The Maya empire was one of the most dominant indigenous societies from Mesoamerica–Mexico and Central America before the 16th century Spanish conquest. They excelled at agriculture, mathematics, hieroglyph writing, calendar-making, and their astronomical system. The ancient Maya never used coins as money. Like many other early civilizations, they mostly bartered, trading items such as maize, clothing, and tobacco. In an article published in Economic Anthropology, it is argued that chocolate became its own form of money.
Like many other cultures, the Maya depicted everyday life in their art. While their earliest work didn't show many cacao beans, by the 8th century it was depicted on mostly everything. Depictions of cacao beans in Mayan artwork gradually shift from treating it as food with some value in bartering to treating it as money used to shop and pay taxes. Around 200 pieces of art depict cacao beans to pay tribute. Joanne Baron, of the Bard Early College Network, argues that because the nobility was receiving around 11 million beans paid as taxes per year, and only two million were consumed, the surplus was probably used to pay palace workers or buy things at the marketplace.

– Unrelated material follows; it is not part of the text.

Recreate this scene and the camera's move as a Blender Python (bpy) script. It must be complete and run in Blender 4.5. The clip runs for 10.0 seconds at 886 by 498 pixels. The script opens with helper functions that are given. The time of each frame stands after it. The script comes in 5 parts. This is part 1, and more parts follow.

David Freidel, an anthropologist and Maya expert at Washington University in St. Louis, Missouri believes that the rise in artistic depictions of cacao may not necessarily indicate increased importance as a currency. “Is it actually getting more important or are we just learning more about it?” he asked. Friedel is also skeptical about the theories that loss of cacao contributed to the Maya's downfall, given that chocolate was not the only type of currency they used.